As an avid user of inat I’m always looking for something new out in nature whether that be a plant, bird, insect, fungi, or whatever else there’s always something to see. That said the longer you use inat in one region the harder it seems to become to see something new. However if you look at our life lists versus our home regions this just isn’t the case! There is a link you can use to see all the things you haven’t seen. Below is the list of species I’m currently missing for my home state. Only just on Friday did I knock Song Sparrows off that list. What common species are you still missing? Which do you really hope to see this year? Personally I’m trying to get as many of the species seen over 100 times in Colorado as I can.
All you need to do to see yours is change the name “blazeclaw” in the url to your inat username and then do whatever search parameters you normally would on the inat map. For example if you’re from California just search it on the map and see what you have yet too find (a lot I’d imagine so many species over there!)
This is a great idea! I have a short list of birds my grandma has seen but I haven’t, but I didn’t realise which plants, fungi and insects I have around me that I haven’t observed. I’m seaching two much smaller areas than you, but I’m astonished there’s a total of 38 Wood Anenome observations in my patch and none of them were me!
At the start of this year, I found the 100 most commonly observed species in Ontario that I hadn’t found yet, and made a list out of them. So far I’ve seen 12/100 (I haven’t uploaded my ring-necked duck photos yet). It’s been really helpful as a guideline for what I should be looking for, or where I should be looking for new things.
I’ve got a long list of critters I’ve ever never seen (pipits, pine warblers, rio grande chirping frogs, timber rattlers, pigmy rattlers), or seen elsewhere but not here, or have seen but never photographed (racers, coyotes, barred owls, barn owls, wilson’s snipe…)
There’s always something :) I lived in the panhandle for 15 years and still never saw everything there was to see (for instance, prairie kingsnakes, too many birds to list, round tailed horned lizards).

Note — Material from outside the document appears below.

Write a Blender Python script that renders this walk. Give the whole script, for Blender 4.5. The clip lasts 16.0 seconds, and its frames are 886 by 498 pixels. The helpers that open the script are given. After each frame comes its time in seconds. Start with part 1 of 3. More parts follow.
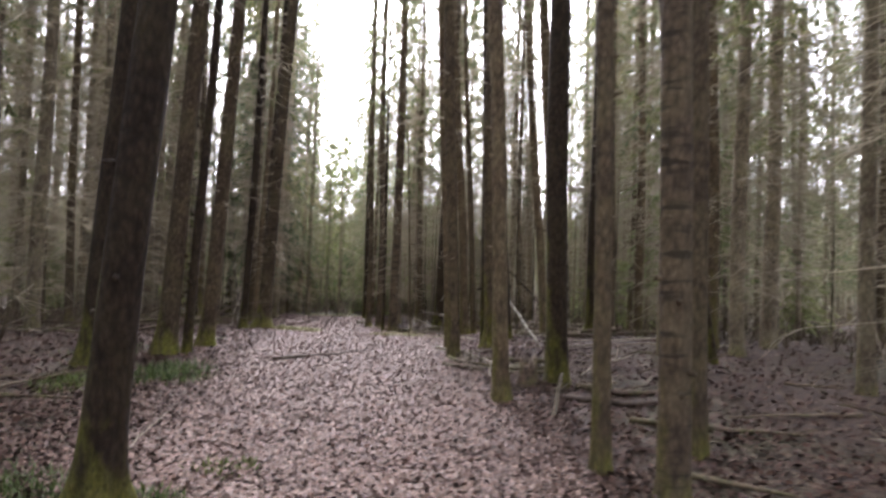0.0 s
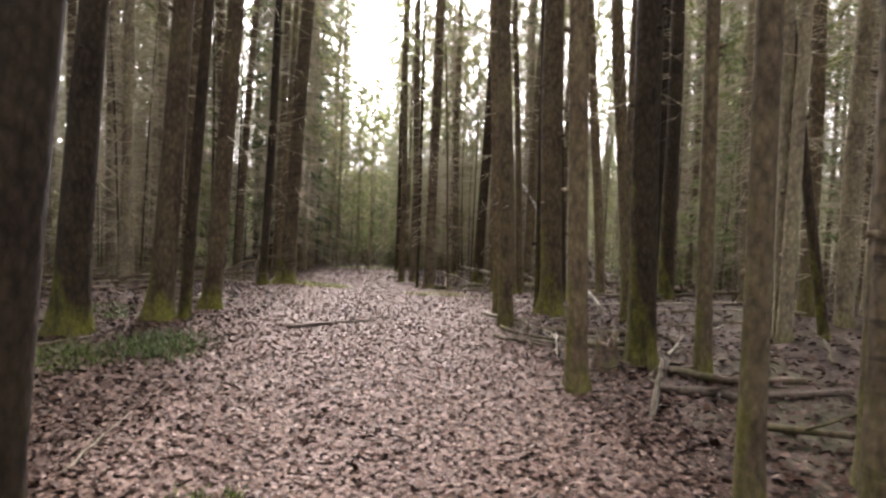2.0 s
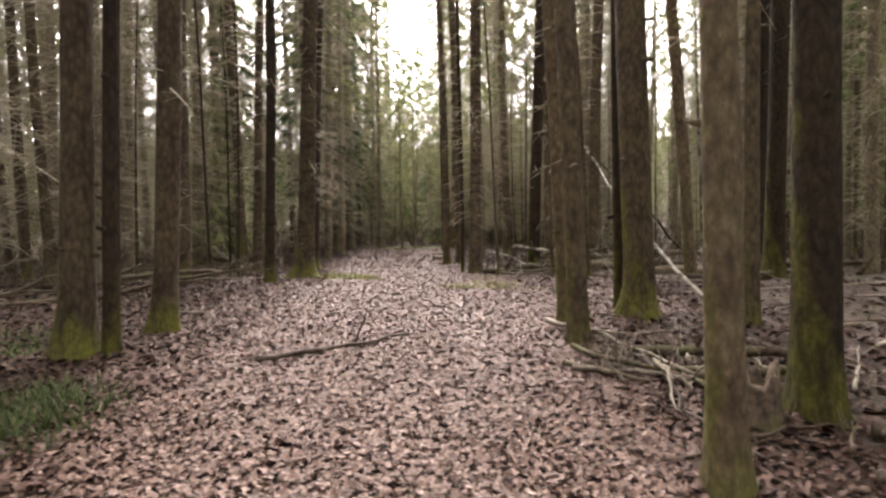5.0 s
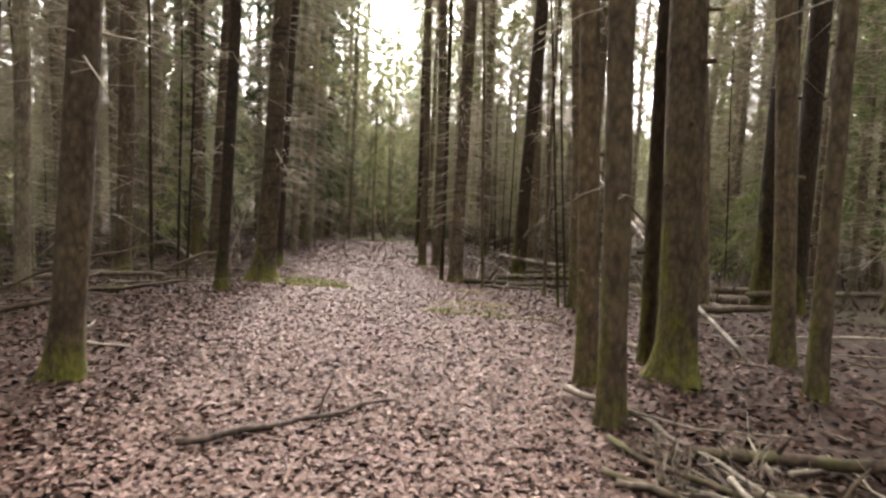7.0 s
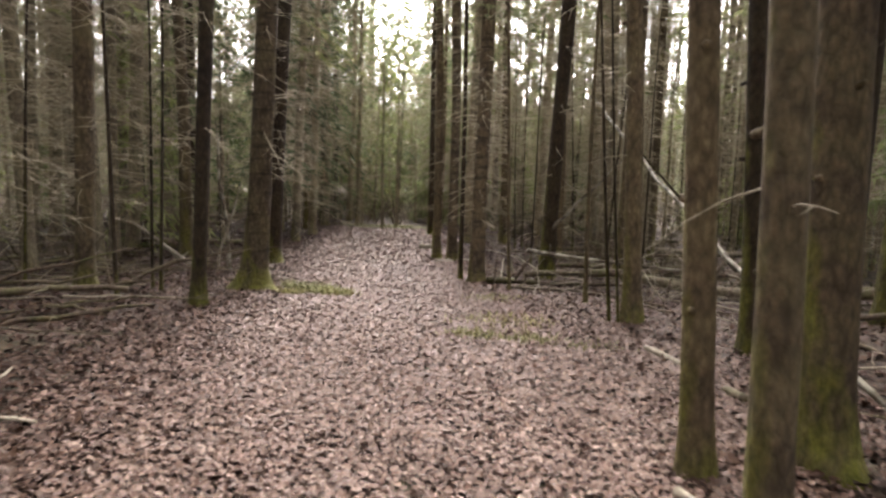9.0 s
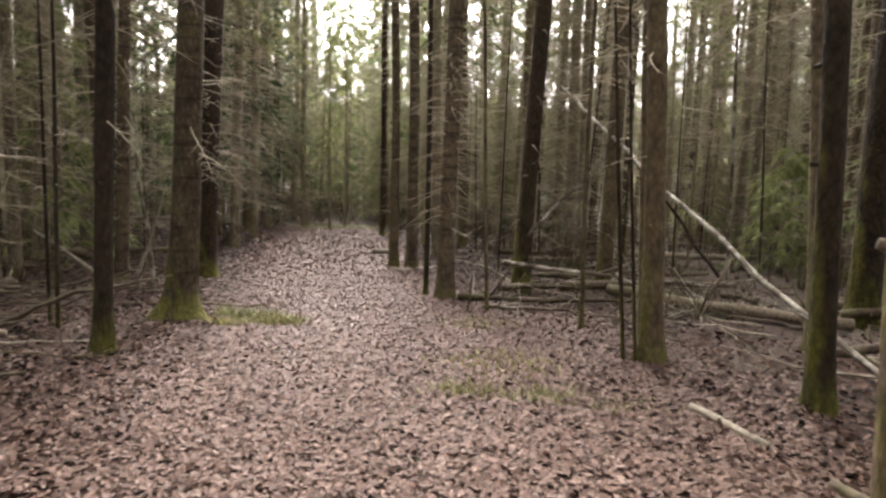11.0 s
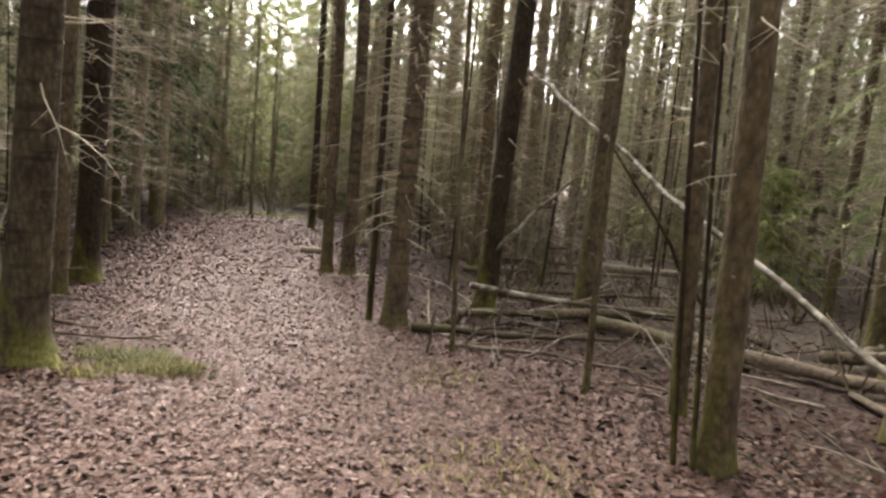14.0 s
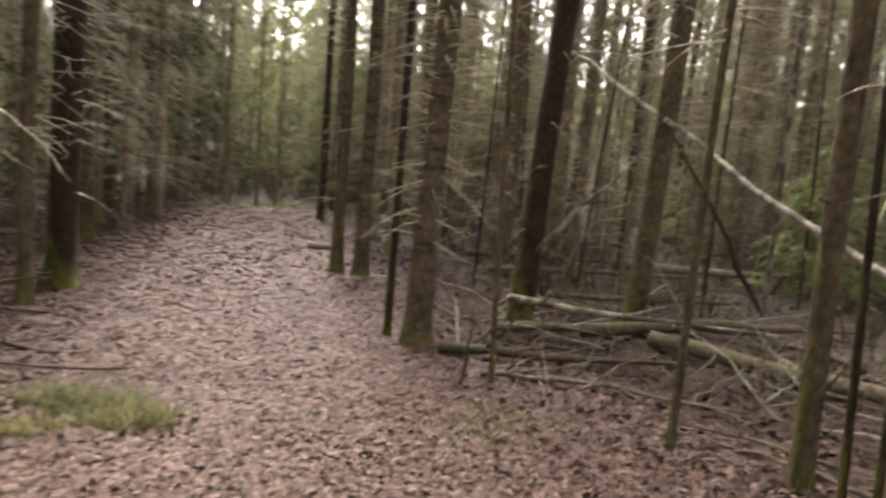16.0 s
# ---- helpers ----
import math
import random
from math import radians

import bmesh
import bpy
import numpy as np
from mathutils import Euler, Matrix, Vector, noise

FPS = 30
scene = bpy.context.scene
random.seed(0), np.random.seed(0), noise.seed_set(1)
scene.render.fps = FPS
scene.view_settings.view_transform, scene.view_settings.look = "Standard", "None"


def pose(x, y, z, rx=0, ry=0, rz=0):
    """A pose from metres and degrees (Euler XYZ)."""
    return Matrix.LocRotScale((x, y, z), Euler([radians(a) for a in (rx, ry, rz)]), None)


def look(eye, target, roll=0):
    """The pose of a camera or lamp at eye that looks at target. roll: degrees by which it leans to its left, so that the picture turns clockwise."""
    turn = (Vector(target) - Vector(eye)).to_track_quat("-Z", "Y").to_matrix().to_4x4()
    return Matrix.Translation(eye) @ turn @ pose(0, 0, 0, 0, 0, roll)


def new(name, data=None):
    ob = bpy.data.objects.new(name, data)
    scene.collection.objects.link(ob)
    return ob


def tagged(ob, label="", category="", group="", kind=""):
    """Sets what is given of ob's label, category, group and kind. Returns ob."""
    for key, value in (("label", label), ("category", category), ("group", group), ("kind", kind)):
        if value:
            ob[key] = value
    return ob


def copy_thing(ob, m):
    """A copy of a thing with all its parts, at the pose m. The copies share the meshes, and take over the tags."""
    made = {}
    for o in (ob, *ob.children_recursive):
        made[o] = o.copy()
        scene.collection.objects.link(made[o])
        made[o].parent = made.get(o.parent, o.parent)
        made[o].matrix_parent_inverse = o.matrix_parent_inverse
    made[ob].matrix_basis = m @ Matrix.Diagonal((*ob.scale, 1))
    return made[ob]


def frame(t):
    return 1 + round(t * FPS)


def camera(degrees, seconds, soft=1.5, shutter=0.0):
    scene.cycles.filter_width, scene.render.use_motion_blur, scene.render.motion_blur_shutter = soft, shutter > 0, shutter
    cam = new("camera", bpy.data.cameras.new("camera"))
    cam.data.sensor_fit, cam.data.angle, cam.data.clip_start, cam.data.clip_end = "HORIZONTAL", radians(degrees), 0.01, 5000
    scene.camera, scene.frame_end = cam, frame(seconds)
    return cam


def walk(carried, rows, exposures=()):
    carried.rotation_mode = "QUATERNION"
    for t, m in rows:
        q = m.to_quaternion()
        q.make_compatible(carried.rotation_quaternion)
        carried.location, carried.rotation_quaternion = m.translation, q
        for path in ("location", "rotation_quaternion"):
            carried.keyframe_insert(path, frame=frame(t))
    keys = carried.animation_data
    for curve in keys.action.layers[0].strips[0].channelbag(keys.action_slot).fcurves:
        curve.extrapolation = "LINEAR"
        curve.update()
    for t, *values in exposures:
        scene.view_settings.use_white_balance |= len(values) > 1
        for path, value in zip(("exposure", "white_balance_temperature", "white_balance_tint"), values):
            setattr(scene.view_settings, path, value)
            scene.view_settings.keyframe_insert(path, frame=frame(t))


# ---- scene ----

If I were to do my home county, I have to find 175 species with the most common one being 6 obs. Not surprising since I have 84% of all county obs so I expected the list to be short. If I search for species at the state level and only look for species with more than 100 obs, the list would be 361.
Though my current goals for the year are, seeing if 20th, 76th, 156th time is charm on certain species like White-headed Woodpeckers, Greater Sage-Grouse, Northern Goshawks or Harris’s Sparrows. Outside of birds, I hope to find plenty of more insect species and all the Treasure Valley desert specialty reptiles.
This is really helpful for pointing out my blind spots. There are species that I see all the time that I’ve apparently never stopped to observe. Now I will. Many thanks, @blazeclaw
One question though: Is there an efficient way to output a list of the resulting species? I could export the data of the results, choosing which fields I want, then use something like R to make an ordered list of the most common species. I could copy the list of species by hand, or take a screen shot of the top results. Is there any quick way to take the species from the species view as a text list, without the pictures, frames, etc? Thank you.
What list ? The list of species you have not seen? The master checklist against which it is compared? Pretty much all pages have an export/download tool. It is most often on the modal popup that comes up when you press the filters button.
you can go to “filters”, and then “more filters” on the explore page, and type in the place. the place ID should show in the URL, and you don’t have to leave the page ;)
Alas, as a new user in one of NYC’s boroughs*, I have an awful lot of organisms I haven’t yet seen.
Here’s how a newbie made the conversion: First, I simply clicked on @blazeclaw’s link–which, of course, gave me the wrong data. Next, I substituted my username at the end of the URL, which still left me blazeclaw’s location. (Place ID number? Never heard of it.) Lastly, I clicked the X next to the location and substitute my own via the search box. And within a matter of minutes I both learned I have a Place ID and what it is.
And… Wow! Over 2,700 species I haven’t seen or uploaded yet!
Explainer for non-New Yorkers: each borough is also a county, so NYC is composed of five counties.
The export/download tool, as far as I can tell, always outputs one observation per row. I want the list that is the topic of this discussion, one species I haven’t observed per row. As I said,
Unless I’m misunderstanding, your answer only restates something I stated in my question.
I don’t believe there is any functionality in the UI to export a unique species list other than in checklists where there is an export and taxonomic export function available. That is kind of pointless in this case as to build such a checklist you would already need the unique list.
Perhaps it could be done through the API but I am unsure if the needed endpoints exist. If there is a way through the UI I don’t know it, and no one else has stepped up to suggest it, but perhaps they will.
If I manually select the text with my mouse, dragging it starting from the beginning of the first name to the end of the last name I want on my list, I get a list with rows formatted like this:
So each species is given 5 lines, and I only really care about the 4th/5th line. Pasting that into Excel puts each line in a different row. Since it’s a consistent pattern I’m thinking there should be some way to automatically remove the rows you don’t want?
Actually, it isn’t a perfect pattern because some species don’t have a native/introduced status and then that line is skipped.